In quarantine, emotions are heightened, and it seems that Taylor Swift wants to contribute to the emotions running high through her newest release, folklore.
Released just 11 months after Lover, folklore is Taylor Swift’s eighth album and contains 16 tracks. Taylor worked with several collaborators: pop producer Jack Antonoff, The National’s Aaron Dessner, Justin Vernon of Bon Iver, and a mysterious co-writer, William Bowery.
It’s familiar, with each song being reminiscent of the old Taylor Swift, only done with a genre twist. It’s also incredibly unexpected, considering that she gave the public less than twenty-four hours to prepare for the release. She announced it on Thursday, and on Friday, fans were treated to a full-length album.

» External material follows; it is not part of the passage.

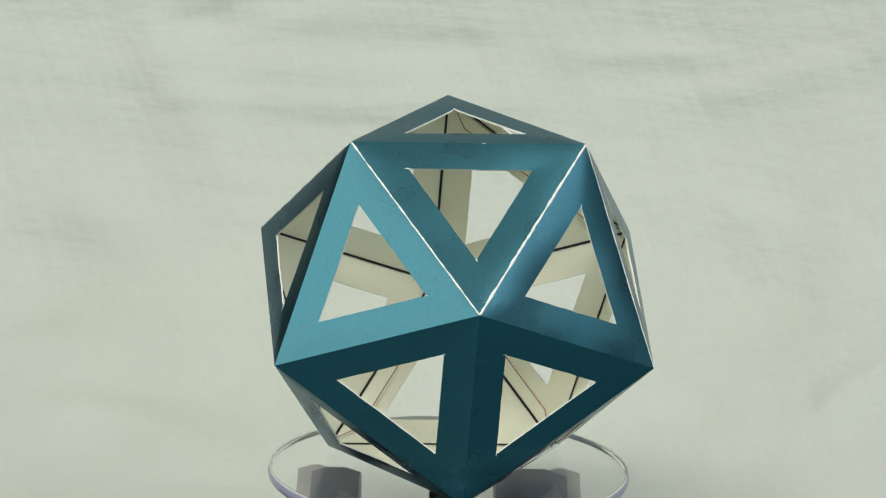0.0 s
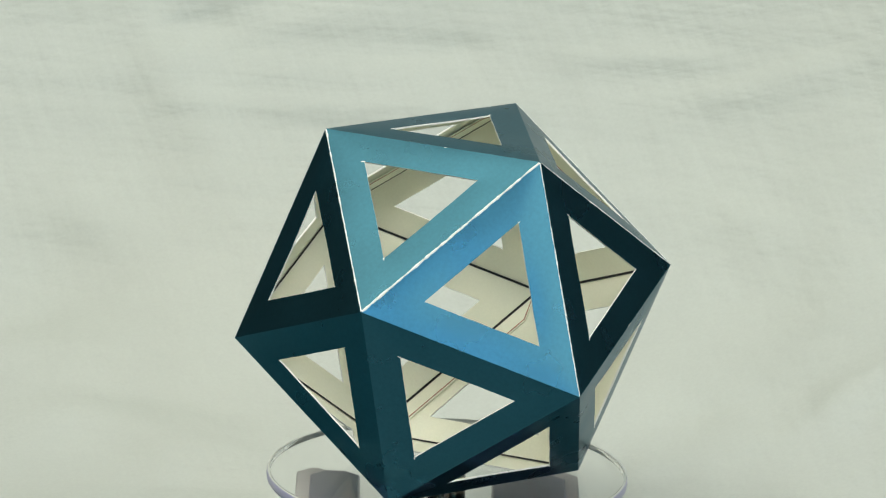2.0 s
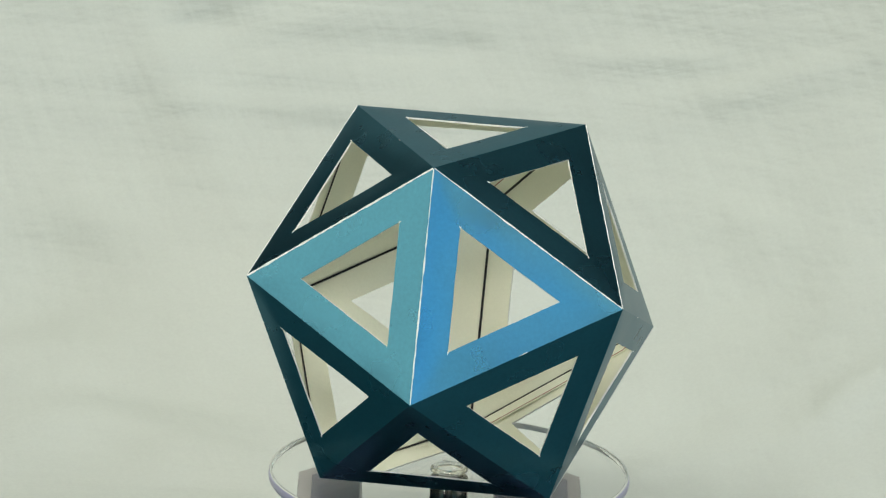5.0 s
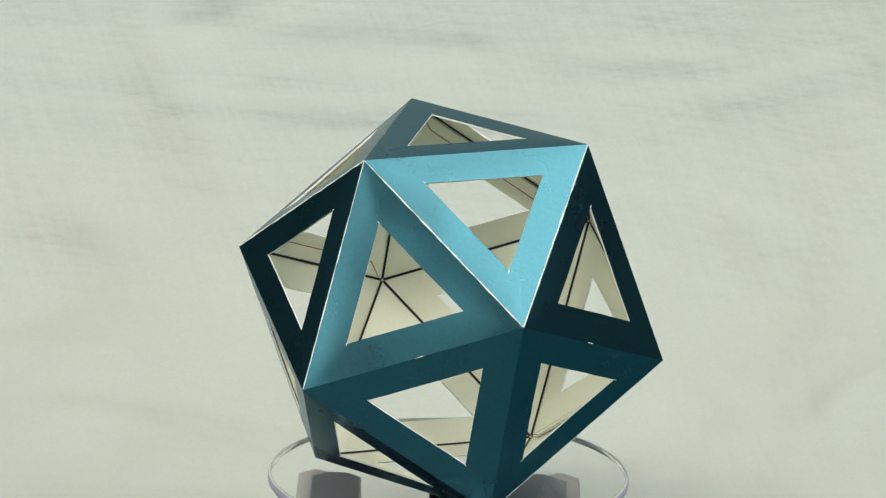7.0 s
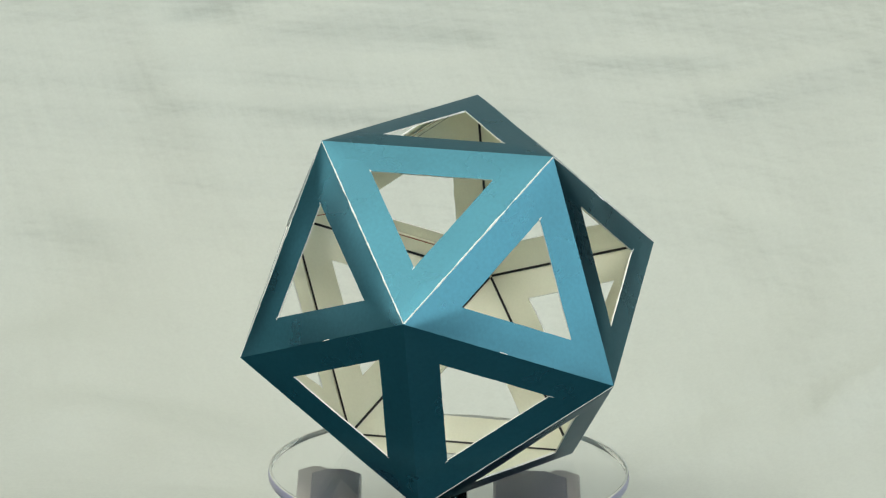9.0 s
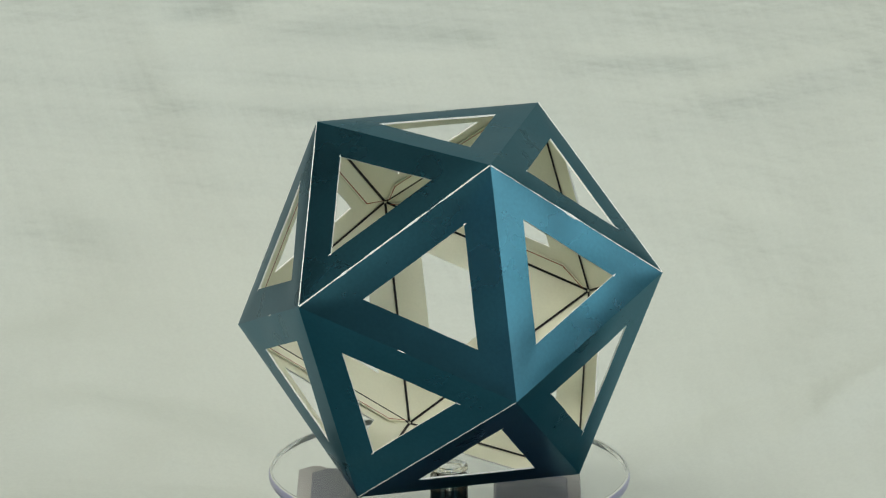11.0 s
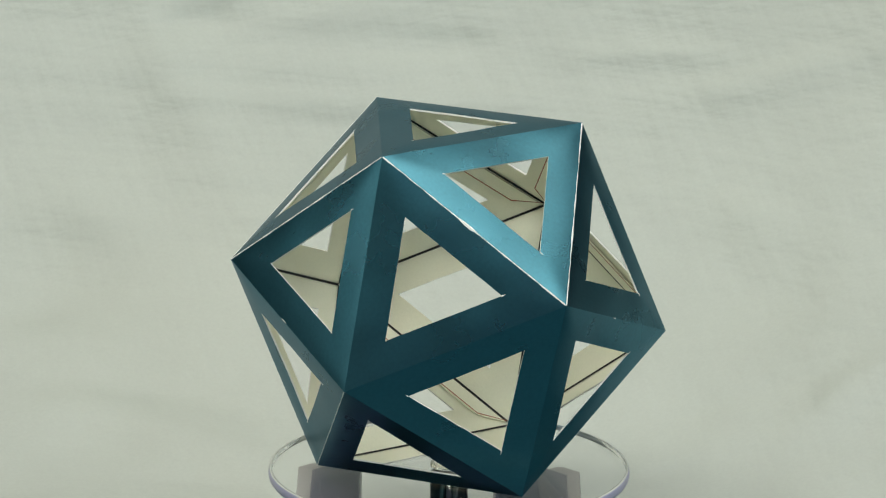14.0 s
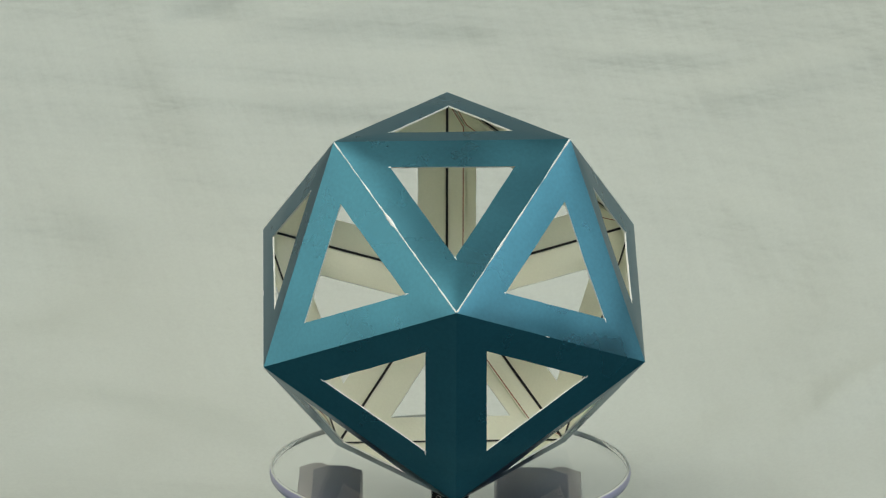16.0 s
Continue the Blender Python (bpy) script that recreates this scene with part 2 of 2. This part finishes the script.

The album, folklore, feels a lot like coming home, like being greeted warmly at the door, then being gently made to sit down, and told to listen—meaning, really listen—to each story and to feel each emotion laid out on the table.
And therein lies the album’s power. Taylor’s signature lyricism is present in each song, and yearning and melancholy permeate through the album’s most memorable songs. She features love in so many of its forms: before it really starts, at its blissful middle, at its bitter end, and long after, when dredging up memories and looking back at the past. The stories and the characters in the songs are visceral.
The very first song, “the 1,” is about reminiscing the what-ifs, someone who could have been the one. The way Taylor croons “And if my wishes came true / it would’ve been you” makes the listener want to pick up the phone and text an ex, “We were something, don’t you think so?”
The single “cardigan” is filled with imagery of all the ways you can be familiar with someone when you really know them. It talks of the wisdom of youth, though “when you are young, they assume you know nothing.” Taylor counters this through citing all the things the young persona in the song knows, and ultimately, how “I knew you’d come back to me.”
The song “exile,” co-written and performed with Justin Vernon, is a duet about two different perspectives on one couple’s relationship. Justin’s rough vocals contrast Taylor’s smooth timbre. The lyrics they sing also contradict each other. In the bridge, they bicker and counter each statement: “I couldn’t turn things around (You never turned things around) / ’Cause you never gave a warning sign (I gave so many signs) / You never gave a warning sign (All this time).”
Ultimately, folklore is a study on relationships, on facing reality, on introspection, and on love. The album is filled with stories, those told at the end of a long day at the dining room table, while someone lovingly hands you a cup of tea, tells you everything will be okay, and gives you your favorite old cardigan to wear.